Instructions to follow => Write out the data below in full, unchanged, minus the images.

☆ ☆ ☆ ☆ ☆ ☆ ☆

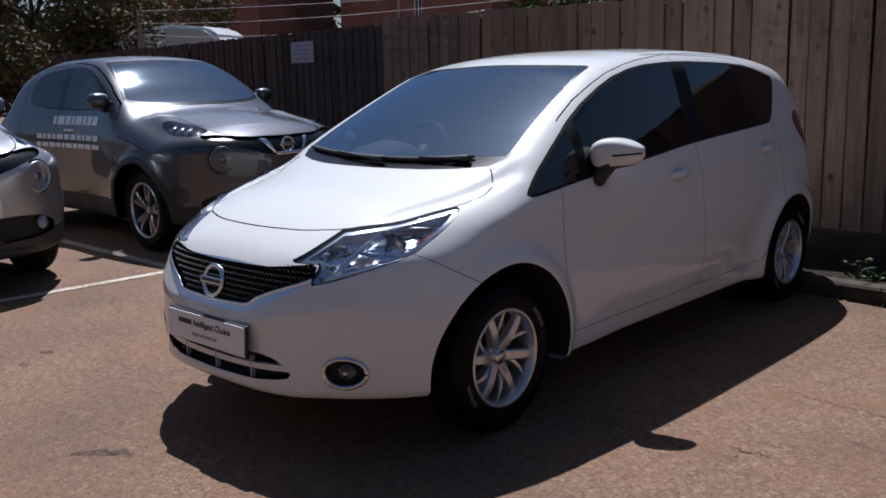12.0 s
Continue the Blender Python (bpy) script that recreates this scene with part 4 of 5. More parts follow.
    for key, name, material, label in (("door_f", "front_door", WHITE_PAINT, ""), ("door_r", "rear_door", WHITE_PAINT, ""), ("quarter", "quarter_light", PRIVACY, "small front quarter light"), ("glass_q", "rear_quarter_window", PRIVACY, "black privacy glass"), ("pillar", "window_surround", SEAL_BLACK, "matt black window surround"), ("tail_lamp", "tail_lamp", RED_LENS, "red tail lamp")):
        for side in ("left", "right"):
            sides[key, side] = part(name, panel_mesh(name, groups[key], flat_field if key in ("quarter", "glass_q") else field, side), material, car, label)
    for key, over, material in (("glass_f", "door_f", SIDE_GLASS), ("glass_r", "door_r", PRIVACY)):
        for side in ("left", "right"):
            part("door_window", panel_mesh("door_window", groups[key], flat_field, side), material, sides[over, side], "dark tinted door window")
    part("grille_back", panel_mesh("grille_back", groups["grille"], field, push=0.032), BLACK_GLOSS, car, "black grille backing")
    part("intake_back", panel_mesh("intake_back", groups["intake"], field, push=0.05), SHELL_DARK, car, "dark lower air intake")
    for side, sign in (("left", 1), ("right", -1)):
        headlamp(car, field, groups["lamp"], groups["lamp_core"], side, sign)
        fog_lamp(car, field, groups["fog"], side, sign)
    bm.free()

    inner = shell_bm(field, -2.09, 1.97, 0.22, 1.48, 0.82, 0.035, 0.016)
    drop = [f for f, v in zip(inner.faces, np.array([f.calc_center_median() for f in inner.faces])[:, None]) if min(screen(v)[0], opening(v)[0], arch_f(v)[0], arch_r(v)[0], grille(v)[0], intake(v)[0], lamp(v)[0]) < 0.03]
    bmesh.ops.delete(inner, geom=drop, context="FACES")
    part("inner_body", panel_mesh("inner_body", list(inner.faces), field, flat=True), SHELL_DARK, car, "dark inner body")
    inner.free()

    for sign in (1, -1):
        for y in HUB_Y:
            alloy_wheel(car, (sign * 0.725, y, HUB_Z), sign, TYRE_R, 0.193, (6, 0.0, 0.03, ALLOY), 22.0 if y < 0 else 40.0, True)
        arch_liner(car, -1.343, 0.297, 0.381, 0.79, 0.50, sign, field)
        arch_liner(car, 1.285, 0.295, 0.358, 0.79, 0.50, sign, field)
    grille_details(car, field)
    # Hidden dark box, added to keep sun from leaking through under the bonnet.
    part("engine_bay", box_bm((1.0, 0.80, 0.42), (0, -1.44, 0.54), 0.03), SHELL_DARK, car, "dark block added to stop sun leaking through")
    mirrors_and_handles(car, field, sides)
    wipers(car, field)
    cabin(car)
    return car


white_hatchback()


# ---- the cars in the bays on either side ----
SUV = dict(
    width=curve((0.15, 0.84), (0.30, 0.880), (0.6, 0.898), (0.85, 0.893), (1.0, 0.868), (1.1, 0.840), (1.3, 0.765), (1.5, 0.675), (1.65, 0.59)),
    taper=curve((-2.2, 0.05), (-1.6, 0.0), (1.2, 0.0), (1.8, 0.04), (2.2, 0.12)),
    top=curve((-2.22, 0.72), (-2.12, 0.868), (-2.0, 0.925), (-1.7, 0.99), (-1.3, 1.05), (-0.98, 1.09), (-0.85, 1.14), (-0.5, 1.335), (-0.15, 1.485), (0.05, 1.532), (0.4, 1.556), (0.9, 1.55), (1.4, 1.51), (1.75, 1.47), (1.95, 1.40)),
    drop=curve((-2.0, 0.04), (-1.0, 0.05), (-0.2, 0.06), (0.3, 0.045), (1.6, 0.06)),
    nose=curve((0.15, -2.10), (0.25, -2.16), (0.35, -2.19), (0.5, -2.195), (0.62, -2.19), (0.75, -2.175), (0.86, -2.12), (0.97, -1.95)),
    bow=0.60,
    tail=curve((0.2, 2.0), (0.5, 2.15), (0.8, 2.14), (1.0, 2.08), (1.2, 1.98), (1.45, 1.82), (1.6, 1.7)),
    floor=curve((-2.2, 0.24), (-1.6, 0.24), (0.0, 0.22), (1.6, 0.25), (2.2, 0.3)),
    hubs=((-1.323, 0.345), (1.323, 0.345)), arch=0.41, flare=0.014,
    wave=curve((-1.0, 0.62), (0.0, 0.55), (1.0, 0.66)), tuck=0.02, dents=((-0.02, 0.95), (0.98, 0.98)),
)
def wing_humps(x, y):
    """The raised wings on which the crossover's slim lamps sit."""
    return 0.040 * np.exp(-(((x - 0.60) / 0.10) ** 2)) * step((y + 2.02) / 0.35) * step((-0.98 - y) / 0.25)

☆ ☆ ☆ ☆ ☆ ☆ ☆

Result for this exercise =>
12.0 s
Continue the Blender Python (bpy) script that recreates this scene with part 4 of 5. More parts follow.
    for key, name, material, label in (("door_f", "front_door", WHITE_PAINT, ""), ("door_r", "rear_door", WHITE_PAINT, ""), ("quarter", "quarter_light", PRIVACY, "small front quarter light"), ("glass_q", "rear_quarter_window", PRIVACY, "black privacy glass"), ("pillar", "window_surround", SEAL_BLACK, "matt black window surround"), ("tail_lamp", "tail_lamp", RED_LENS, "red tail lamp")):
        for side in ("left", "right"):
            sides[key, side] = part(name, panel_mesh(name, groups[key], flat_field if key in ("quarter", "glass_q") else field, side), material, car, label)
    for key, over, material in (("glass_f", "door_f", SIDE_GLASS), ("glass_r", "door_r", PRIVACY)):
        for side in ("left", "right"):
            part("door_window", panel_mesh("door_window", groups[key], flat_field, side), material, sides[over, side], "dark tinted door window")
    part("grille_back", panel_mesh("grille_back", groups["grille"], field, push=0.032), BLACK_GLOSS, car, "black grille backing")
    part("intake_back", panel_mesh("intake_back", groups["intake"], field, push=0.05), SHELL_DARK, car, "dark lower air intake")
    for side, sign in (("left", 1), ("right", -1)):
        headlamp(car, field, groups["lamp"], groups["lamp_core"], side, sign)
        fog_lamp(car, field, groups["fog"], side, sign)
    bm.free()

    inner = shell_bm(field, -2.09, 1.97, 0.22, 1.48, 0.82, 0.035, 0.016)
    drop = [f for f, v in zip(inner.faces, np.array([f.calc_center_median() for f in inner.faces])[:, None]) if min(screen(v)[0], opening(v)[0], arch_f(v)[0], arch_r(v)[0], grille(v)[0], intake(v)[0], lamp(v)[0]) < 0.03]
    bmesh.ops.delete(inner, geom=drop, context="FACES")
    part("inner_body", panel_mesh("inner_body", list(inner.faces), field, flat=True), SHELL_DARK, car, "dark inner body")
    inner.free()

    for sign in (1, -1):
        for y in HUB_Y:
            alloy_wheel(car, (sign * 0.725, y, HUB_Z), sign, TYRE_R, 0.193, (6, 0.0, 0.03, ALLOY), 22.0 if y < 0 else 40.0, True)
        arch_liner(car, -1.343, 0.297, 0.381, 0.79, 0.50, sign, field)
        arch_liner(car, 1.285, 0.295, 0.358, 0.79, 0.50, sign, field)
    grille_details(car, field)
    # Hidden dark box, added to keep sun from leaking through under the bonnet.
    part("engine_bay", box_bm((1.0, 0.80, 0.42), (0, -1.44, 0.54), 0.03), SHELL_DARK, car, "dark block added to stop sun leaking through")
    mirrors_and_handles(car, field, sides)
    wipers(car, field)
    cabin(car)
    return car


white_hatchback()


# ---- the cars in the bays on either side ----
SUV = dict(
    width=curve((0.15, 0.84), (0.30, 0.880), (0.6, 0.898), (0.85, 0.893), (1.0, 0.868), (1.1, 0.840), (1.3, 0.765), (1.5, 0.675), (1.65, 0.59)),
    taper=curve((-2.2, 0.05), (-1.6, 0.0), (1.2, 0.0), (1.8, 0.04), (2.2, 0.12)),
    top=curve((-2.22, 0.72), (-2.12, 0.868), (-2.0, 0.925), (-1.7, 0.99), (-1.3, 1.05), (-0.98, 1.09), (-0.85, 1.14), (-0.5, 1.335), (-0.15, 1.485), (0.05, 1.532), (0.4, 1.556), (0.9, 1.55), (1.4, 1.51), (1.75, 1.47), (1.95, 1.40)),
    drop=curve((-2.0, 0.04), (-1.0, 0.05), (-0.2, 0.06), (0.3, 0.045), (1.6, 0.06)),
    nose=curve((0.15, -2.10), (0.25, -2.16), (0.35, -2.19), (0.5, -2.195), (0.62, -2.19), (0.75, -2.175), (0.86, -2.12), (0.97, -1.95)),
    bow=0.60,
    tail=curve((0.2, 2.0), (0.5, 2.15), (0.8, 2.14), (1.0, 2.08), (1.2, 1.98), (1.45, 1.82), (1.6, 1.7)),
    floor=curve((-2.2, 0.24), (-1.6, 0.24), (0.0, 0.22), (1.6, 0.25), (2.2, 0.3)),
    hubs=((-1.323, 0.345), (1.323, 0.345)), arch=0.41, flare=0.014,
    wave=curve((-1.0, 0.62), (0.0, 0.55), (1.0, 0.66)), tuck=0.02, dents=((-0.02, 0.95), (0.98, 0.98)),
)
def wing_humps(x, y):
    """The raised wings on which the crossover's slim lamps sit."""
    return 0.040 * np.exp(-(((x - 0.60) / 0.10) ** 2)) * step((y + 2.02) / 0.35) * step((-0.98 - y) / 0.25)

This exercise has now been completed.